**Task objective:**
Copy the records that follow exactly as written, but not their pictures.

**Data in this exercise:**
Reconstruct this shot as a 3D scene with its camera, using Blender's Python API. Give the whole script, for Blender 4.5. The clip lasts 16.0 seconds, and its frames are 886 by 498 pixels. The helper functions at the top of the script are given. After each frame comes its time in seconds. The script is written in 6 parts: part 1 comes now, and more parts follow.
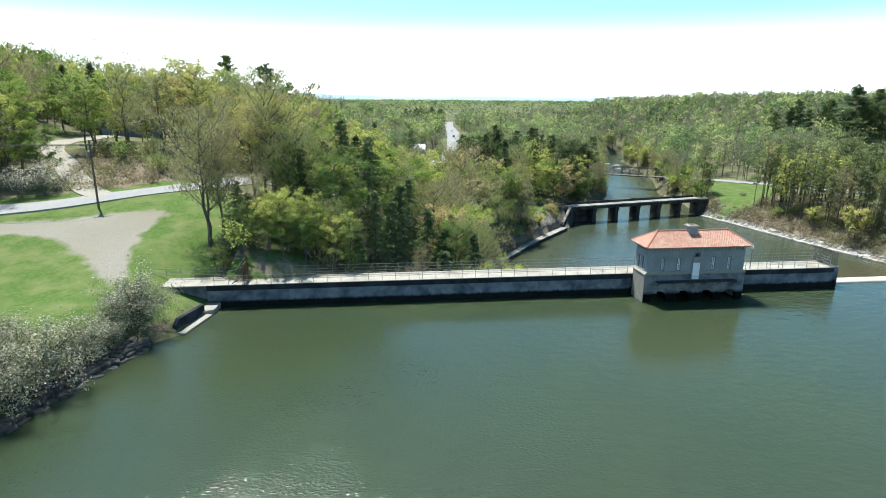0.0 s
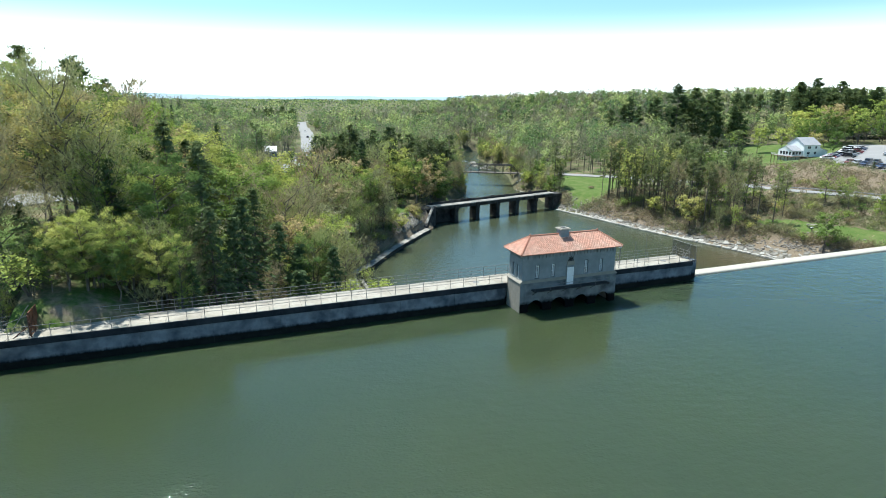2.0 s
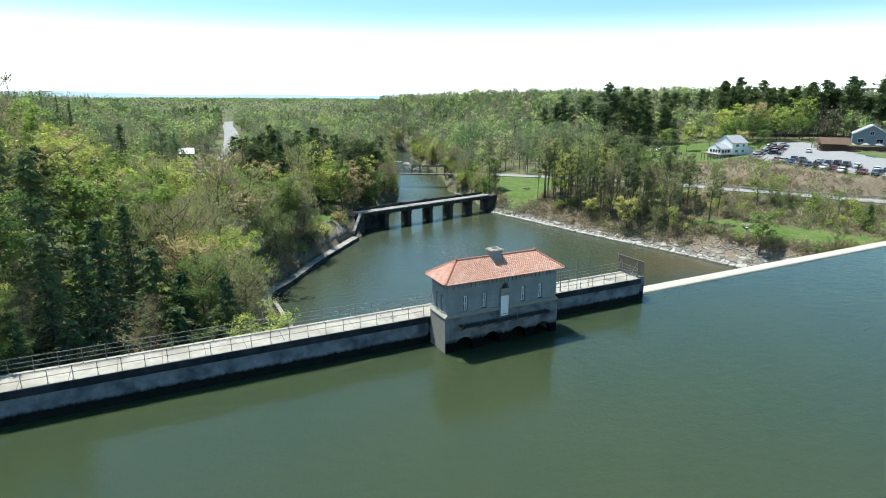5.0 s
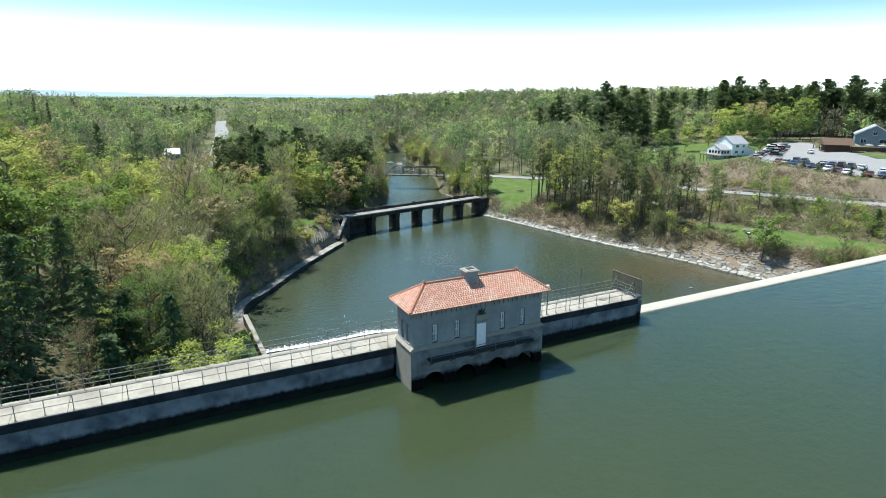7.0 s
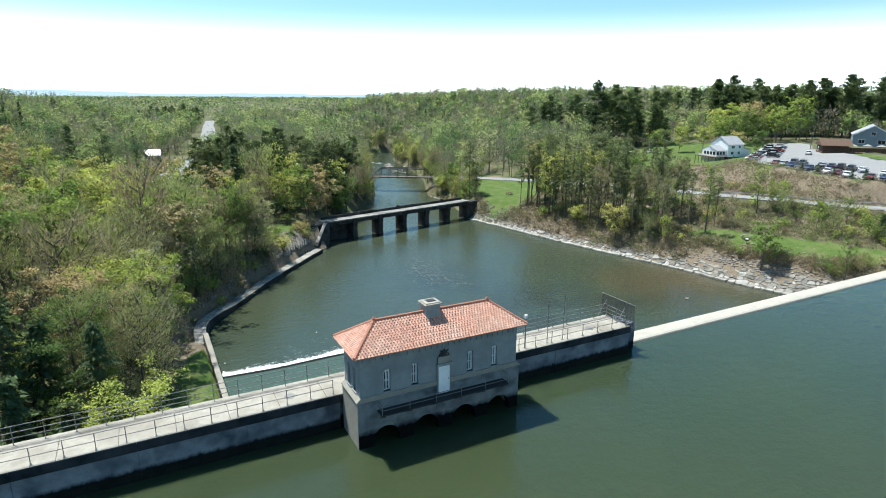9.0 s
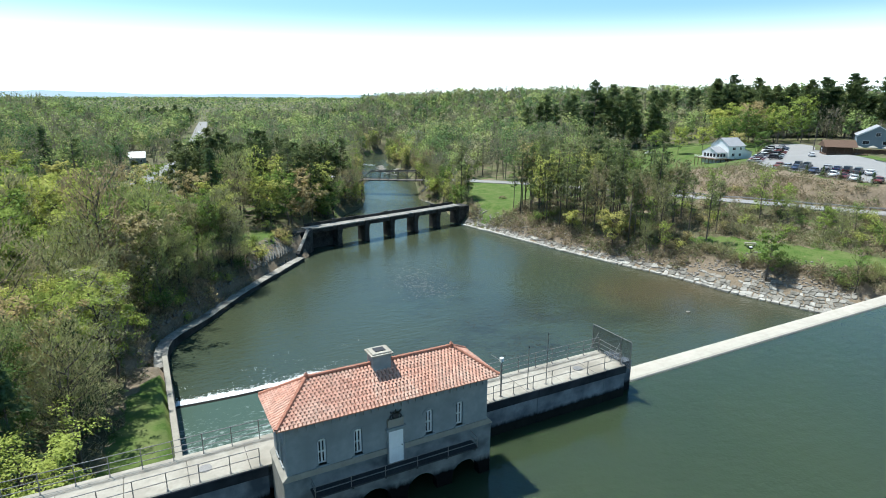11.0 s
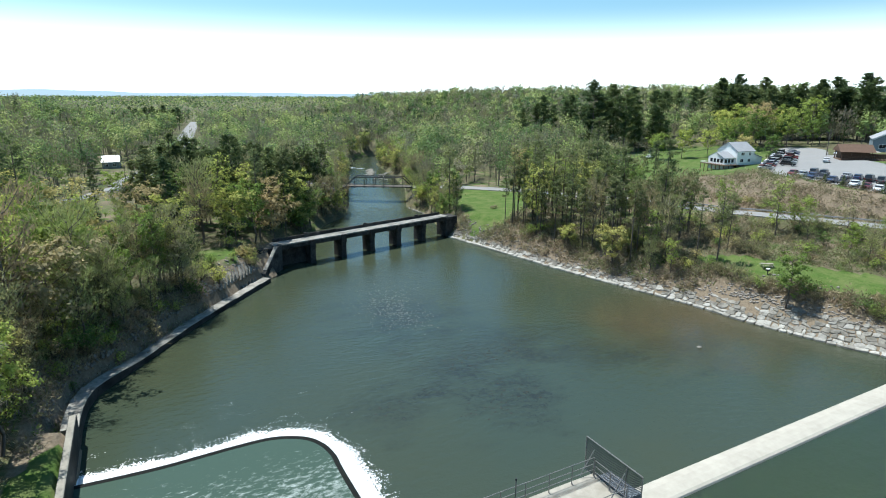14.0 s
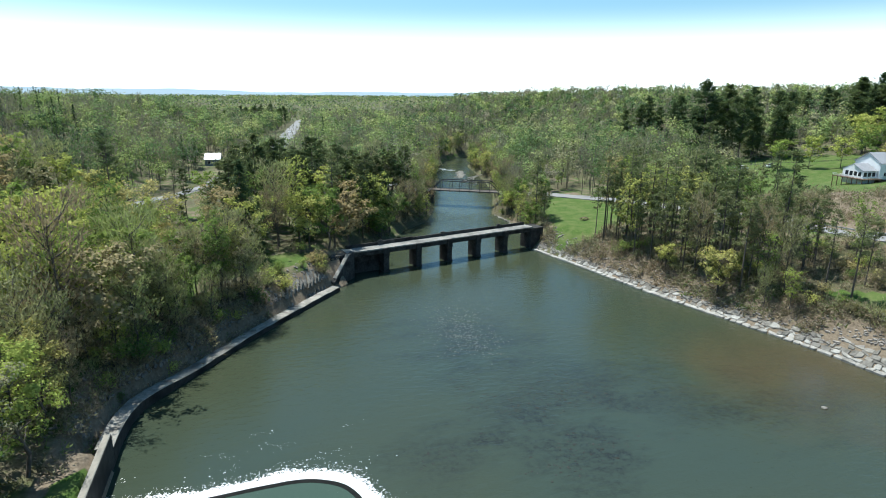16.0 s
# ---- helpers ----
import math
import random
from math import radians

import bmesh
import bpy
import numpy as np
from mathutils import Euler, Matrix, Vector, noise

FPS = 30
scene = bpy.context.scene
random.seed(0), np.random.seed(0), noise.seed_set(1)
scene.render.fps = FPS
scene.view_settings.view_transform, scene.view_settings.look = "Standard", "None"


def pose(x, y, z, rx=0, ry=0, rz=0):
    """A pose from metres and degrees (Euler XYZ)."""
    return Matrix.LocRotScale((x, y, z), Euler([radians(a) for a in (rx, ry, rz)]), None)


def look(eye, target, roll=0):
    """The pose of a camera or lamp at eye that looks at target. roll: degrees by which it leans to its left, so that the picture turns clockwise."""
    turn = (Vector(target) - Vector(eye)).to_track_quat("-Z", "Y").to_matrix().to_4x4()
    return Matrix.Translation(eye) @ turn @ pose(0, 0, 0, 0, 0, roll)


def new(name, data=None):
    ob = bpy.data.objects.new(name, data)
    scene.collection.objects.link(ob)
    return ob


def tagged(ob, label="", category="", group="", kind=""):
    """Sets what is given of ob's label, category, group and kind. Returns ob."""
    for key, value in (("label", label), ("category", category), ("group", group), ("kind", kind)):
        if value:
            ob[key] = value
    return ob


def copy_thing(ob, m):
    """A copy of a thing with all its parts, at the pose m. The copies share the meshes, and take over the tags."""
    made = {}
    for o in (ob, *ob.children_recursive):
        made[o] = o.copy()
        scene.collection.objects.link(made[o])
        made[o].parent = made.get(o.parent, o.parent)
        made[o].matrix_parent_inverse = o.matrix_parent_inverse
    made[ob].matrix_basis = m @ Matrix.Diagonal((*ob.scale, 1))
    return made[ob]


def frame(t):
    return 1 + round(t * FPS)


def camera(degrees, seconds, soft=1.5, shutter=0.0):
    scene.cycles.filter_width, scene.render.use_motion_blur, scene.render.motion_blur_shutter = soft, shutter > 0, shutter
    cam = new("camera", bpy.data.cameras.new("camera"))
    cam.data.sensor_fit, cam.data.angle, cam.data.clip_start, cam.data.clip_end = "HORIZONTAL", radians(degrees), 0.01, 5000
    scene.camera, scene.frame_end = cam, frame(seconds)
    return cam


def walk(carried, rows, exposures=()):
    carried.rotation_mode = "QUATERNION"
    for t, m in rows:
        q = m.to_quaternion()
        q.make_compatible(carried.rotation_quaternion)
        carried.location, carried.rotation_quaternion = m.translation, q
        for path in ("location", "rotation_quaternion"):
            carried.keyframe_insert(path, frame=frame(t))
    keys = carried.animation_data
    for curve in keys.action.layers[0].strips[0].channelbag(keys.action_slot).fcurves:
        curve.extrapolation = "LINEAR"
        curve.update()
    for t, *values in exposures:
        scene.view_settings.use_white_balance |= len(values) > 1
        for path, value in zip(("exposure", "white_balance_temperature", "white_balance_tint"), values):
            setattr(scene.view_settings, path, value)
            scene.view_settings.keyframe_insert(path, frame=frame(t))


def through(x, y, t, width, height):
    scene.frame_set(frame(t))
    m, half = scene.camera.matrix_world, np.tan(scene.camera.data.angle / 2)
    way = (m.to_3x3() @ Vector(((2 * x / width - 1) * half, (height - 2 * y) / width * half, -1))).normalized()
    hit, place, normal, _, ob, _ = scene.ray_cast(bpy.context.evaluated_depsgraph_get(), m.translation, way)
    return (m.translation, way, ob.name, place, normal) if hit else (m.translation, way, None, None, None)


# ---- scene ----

import itertools

cam = camera(75.0, 16.0, soft=1.0)
PATH = [
    (0, (-30.377, -59.847, 22.792), (-30.147, -57.926, 22.283), 0.4),
    (0.5, (-29.939, -57.261, 22.52), (-29.455, -55.387, 22.014), 0.2),
    (1, (-29.381, -54.975, 22.418), (-28.72, -53.157, 21.912), 0.1),
    (1.5, (-29.047, -53.476, 22.562), (-28.37, -51.665, 22.053), 0.3),
    (2, (-28.45, -51.81, 22.554), (-27.765, -50.002, 22.045), 0.3),
    (2.5, (-27.514, -49.904, 22.466), (-26.789, -48.111, 21.955), 0.3),
    (3, (-26.434, -48.068, 22.422), (-25.622, -46.313, 21.911), 0.3),
    (3.5, (-25.12, -46.289, 22.352), (-24.272, -44.552, 21.839), 0.4),
    (4, (-24.078, -44.865, 22.328), (-23.212, -43.136, 21.816), 0.3),
    (6.5, (-17.614, -38.254, 22.149), (-16.734, -36.533, 21.636), 0.4),
    (7, (-16.269, -36.867, 22.112), (-15.386, -35.148, 21.599), 0.4),
    (7.5, (-14.836, -35.489, 22.116), (-13.95, -33.771, 21.604), 0.3),
    (8, (-13.418, -34.12, 22.139), (-12.527, -32.405, 21.627), 0.4),
    (8.5, (-11.875, -32.585, 22.096), (-10.978, -30.873, 21.582), 0.4),
    (9, (-10.456, -31.266, 22.106), (-9.555, -29.555, 21.591), 0.4),
    (11.5, (-3.096, -24.239, 22.215), (-2.191, -22.532, 21.701), 0.3),
    (12, (-1.441, -22.57, 22.215), (-0.536, -20.862, 21.701), 0.3),
    (12.5, (0.212, -20.787, 22.281), (1.117, -19.079, 21.768), 0.3),
    (13, (1.988, -18.808, 22.368), (2.894, -17.101, 21.854), 0.3),
    (13.5, (3.706, -16.867, 22.7), (4.613, -15.161, 22.185), 0.4),
    (14, (5.657, -14.733, 23.009), (6.563, -13.027, 22.491), 0.3),
    (14.5, (7.651, -12.625, 23.242), (8.545, -10.913, 22.722), 0.3),
    (15, (9.855, -11.096, 23.517), (10.666, -9.344, 22.996), 0.3),
    (15.5, (11.795, -9.367, 23.665), (12.501, -7.57, 23.143), 0.3),
    (16, (13.42, -7.063, 23.602), (14.024, -5.229, 23.08), 0.4),
]
walk(cam, [(t, look(eye, target, roll)) for t, eye, target, roll in PATH], [(0.0, 1.02, 6120, 5), (1.5, 0.92, 6000, 4), (3.5, 0.85, 6000, 4), (9.0, 0.79, 6060, 5), (12.5, 0.66, 5950, 5), (16.0, 0.58, 5940, 5)])

# ---- world and sun ----
SUN_WAY = Vector((-1.35, 2.4, 6.6)).normalized()
world = bpy.data.worlds.new("world")
scene.world = world
world.use_nodes = True
wn = world.node_tree.nodes
wn.clear()
sky = wn.new("ShaderNodeTexSky")
sky.sky_type = "NISHITA"
sky.sun_disc = False
sky.sun_elevation = math.asin(SUN_WAY.z)
sky.sun_rotation = math.atan2(SUN_WAY.x, SUN_WAY.y)
sky.altitude = 200.0
sky.air_density = 1.0
sky.dust_density = 0.5
sky.ozone_density = 1.2
bg = wn.new("ShaderNodeBackground")
bg.inputs["Strength"].default_value = 0.096
wo = wn.new("ShaderNodeOutputWorld")
soften = wn.new("ShaderNodeHueSaturation")
soften.inputs["Saturation"].default_value = 1.22
soften.inputs["Hue"].default_value = 0.484
world.node_tree.links.new(sky.outputs[0], soften.inputs["Color"])
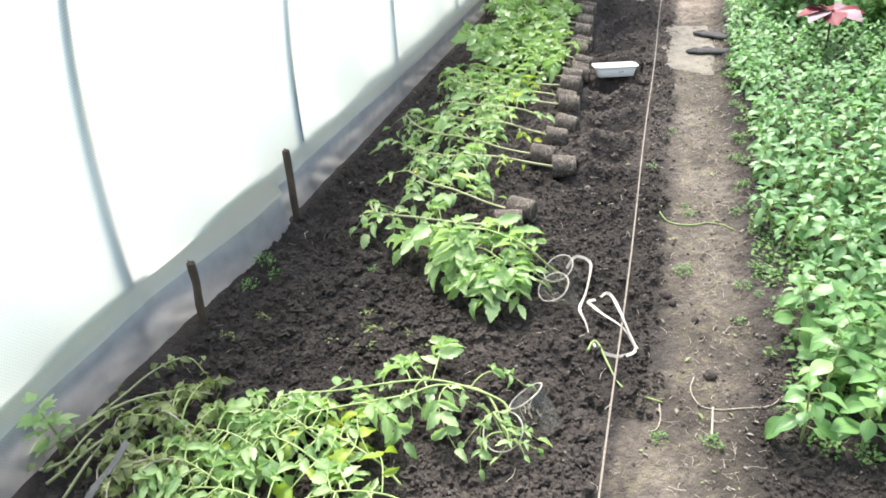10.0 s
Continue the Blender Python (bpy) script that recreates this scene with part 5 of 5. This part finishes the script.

**Worked solution:**
Reconstruct this shot as a 3D scene with its camera, using Blender's Python API. Give the whole script, for Blender 4.5. The clip lasts 16.0 seconds, and its frames are 886 by 498 pixels. The helper functions at the top of the script are given. After each frame comes its time in seconds. The script is written in 6 parts: part 1 comes now, and more parts follow.
0.0 s
2.0 s
5.0 s
7.0 s
9.0 s
11.0 s
14.0 s
16.0 s
# ---- helpers ----
import math
import random
from math import radians

import bmesh
import bpy
import numpy as np
from mathutils import Euler, Matrix, Vector, noise

FPS = 30
scene = bpy.context.scene
random.seed(0), np.random.seed(0), noise.seed_set(1)
scene.render.fps = FPS
scene.view_settings.view_transform, scene.view_settings.look = "Standard", "None"


def pose(x, y, z, rx=0, ry=0, rz=0):
    """A pose from metres and degrees (Euler XYZ)."""
    return Matrix.LocRotScale((x, y, z), Euler([radians(a) for a in (rx, ry, rz)]), None)


def look(eye, target, roll=0):
    """The pose of a camera or lamp at eye that looks at target. roll: degrees by which it leans to its left, so that the picture turns clockwise."""
    turn = (Vector(target) - Vector(eye)).to_track_quat("-Z", "Y").to_matrix().to_4x4()
    return Matrix.Translation(eye) @ turn @ pose(0, 0, 0, 0, 0, roll)


def new(name, data=None):
    ob = bpy.data.objects.new(name, data)
    scene.collection.objects.link(ob)
    return ob


def tagged(ob, label="", category="", group="", kind=""):
    """Sets what is given of ob's label, category, group and kind. Returns ob."""
    for key, value in (("label", label), ("category", category), ("group", group), ("kind", kind)):
        if value:
            ob[key] = value
    return ob


def copy_thing(ob, m):
    """A copy of a thing with all its parts, at the pose m. The copies share the meshes, and take over the tags."""
    made = {}
    for o in (ob, *ob.children_recursive):
        made[o] = o.copy()
        scene.collection.objects.link(made[o])
        made[o].parent = made.get(o.parent, o.parent)
        made[o].matrix_parent_inverse = o.matrix_parent_inverse
    made[ob].matrix_basis = m @ Matrix.Diagonal((*ob.scale, 1))
    return made[ob]


def frame(t):
    return 1 + round(t * FPS)


def camera(degrees, seconds, soft=1.5, shutter=0.0):
    scene.cycles.filter_width, scene.render.use_motion_blur, scene.render.motion_blur_shutter = soft, shutter > 0, shutter
    cam = new("camera", bpy.data.cameras.new("camera"))
    cam.data.sensor_fit, cam.data.angle, cam.data.clip_start, cam.data.clip_end = "HORIZONTAL", radians(degrees), 0.01, 5000
    scene.camera, scene.frame_end = cam, frame(seconds)
    return cam


def walk(carried, rows, exposures=()):
    carried.rotation_mode = "QUATERNION"
    for t, m in rows:
        q = m.to_quaternion()
        q.make_compatible(carried.rotation_quaternion)
        carried.location, carried.rotation_quaternion = m.translation, q
        for path in ("location", "rotation_quaternion"):
            carried.keyframe_insert(path, frame=frame(t))
    keys = carried.animation_data
    for curve in keys.action.layers[0].strips[0].channelbag(keys.action_slot).fcurves:
        curve.extrapolation = "LINEAR"
        curve.update()
    for t, *values in exposures:
        scene.view_settings.use_white_balance |= len(values) > 1
        for path, value in zip(("exposure", "white_balance_temperature", "white_balance_tint"), values):
            setattr(scene.view_settings, path, value)
            scene.view_settings.keyframe_insert(path, frame=frame(t))


def through(x, y, t, width, height):
    scene.frame_set(frame(t))
    m, half = scene.camera.matrix_world, np.tan(scene.camera.data.angle / 2)
    way = (m.to_3x3() @ Vector(((2 * x / width - 1) * half, (height - 2 * y) / width * half, -1))).normalized()
    hit, place, normal, _, ob, _ = scene.ray_cast(bpy.context.evaluated_depsgraph_get(), m.translation, way)
    return (m.translation, way, ob.name, place, normal) if hit else (m.translation, way, None, None, None)


# ---- scene ----

import itertools

cam = camera(75.0, 16.0, soft=1.0)
PATH = [
    (0, (-30.377, -59.847, 22.792), (-30.147, -57.926, 22.283), 0.4),
    (0.5, (-29.939, -57.261, 22.52), (-29.455, -55.387, 22.014), 0.2),
    (1, (-29.381, -54.975, 22.418), (-28.72, -53.157, 21.912), 0.1),
    (1.5, (-29.047, -53.476, 22.562), (-28.37, -51.665, 22.053), 0.3),
    (2, (-28.45, -51.81, 22.554), (-27.765, -50.002, 22.045), 0.3),
    (2.5, (-27.514, -49.904, 22.466), (-26.789, -48.111, 21.955), 0.3),
    (3, (-26.434, -48.068, 22.422), (-25.622, -46.313, 21.911), 0.3),
    (3.5, (-25.12, -46.289, 22.352), (-24.272, -44.552, 21.839), 0.4),
    (4, (-24.078, -44.865, 22.328), (-23.212, -43.136, 21.816), 0.3),
    (6.5, (-17.614, -38.254, 22.149), (-16.734, -36.533, 21.636), 0.4),
    (7, (-16.269, -36.867, 22.112), (-15.386, -35.148, 21.599), 0.4),
    (7.5, (-14.836, -35.489, 22.116), (-13.95, -33.771, 21.604), 0.3),
    (8, (-13.418, -34.12, 22.139), (-12.527, -32.405, 21.627), 0.4),
    (8.5, (-11.875, -32.585, 22.096), (-10.978, -30.873, 21.582), 0.4),
    (9, (-10.456, -31.266, 22.106), (-9.555, -29.555, 21.591), 0.4),
    (11.5, (-3.096, -24.239, 22.215), (-2.191, -22.532, 21.701), 0.3),
    (12, (-1.441, -22.57, 22.215), (-0.536, -20.862, 21.701), 0.3),
    (12.5, (0.212, -20.787, 22.281), (1.117, -19.079, 21.768), 0.3),
    (13, (1.988, -18.808, 22.368), (2.894, -17.101, 21.854), 0.3),
    (13.5, (3.706, -16.867, 22.7), (4.613, -15.161, 22.185), 0.4),
    (14, (5.657, -14.733, 23.009), (6.563, -13.027, 22.491), 0.3),
    (14.5, (7.651, -12.625, 23.242), (8.545, -10.913, 22.722), 0.3),
    (15, (9.855, -11.096, 23.517), (10.666, -9.344, 22.996), 0.3),
    (15.5, (11.795, -9.367, 23.665), (12.501, -7.57, 23.143), 0.3),
    (16, (13.42, -7.063, 23.602), (14.024, -5.229, 23.08), 0.4),
]
walk(cam, [(t, look(eye, target, roll)) for t, eye, target, roll in PATH], [(0.0, 1.02, 6120, 5), (1.5, 0.92, 6000, 4), (3.5, 0.85, 6000, 4), (9.0, 0.79, 6060, 5), (12.5, 0.66, 5950, 5), (16.0, 0.58, 5940, 5)])

# ---- world and sun ----
SUN_WAY = Vector((-1.35, 2.4, 6.6)).normalized()
world = bpy.data.worlds.new("world")
scene.world = world
world.use_nodes = True
wn = world.node_tree.nodes
wn.clear()
sky = wn.new("ShaderNodeTexSky")
sky.sky_type = "NISHITA"
sky.sun_disc = False
sky.sun_elevation = math.asin(SUN_WAY.z)
sky.sun_rotation = math.atan2(SUN_WAY.x, SUN_WAY.y)
sky.altitude = 200.0
sky.air_density = 1.0
sky.dust_density = 0.5
sky.ozone_density = 1.2
bg = wn.new("ShaderNodeBackground")
bg.inputs["Strength"].default_value = 0.096
wo = wn.new("ShaderNodeOutputWorld")
soften = wn.new("ShaderNodeHueSaturation")
soften.inputs["Saturation"].default_value = 1.22
soften.inputs["Hue"].default_value = 0.484
world.node_tree.links.new(sky.outputs[0], soften.inputs["Color"])
10.0 s
Continue the Blender Python (bpy) script that recreates this scene with part 5 of 5. This part finishes the script.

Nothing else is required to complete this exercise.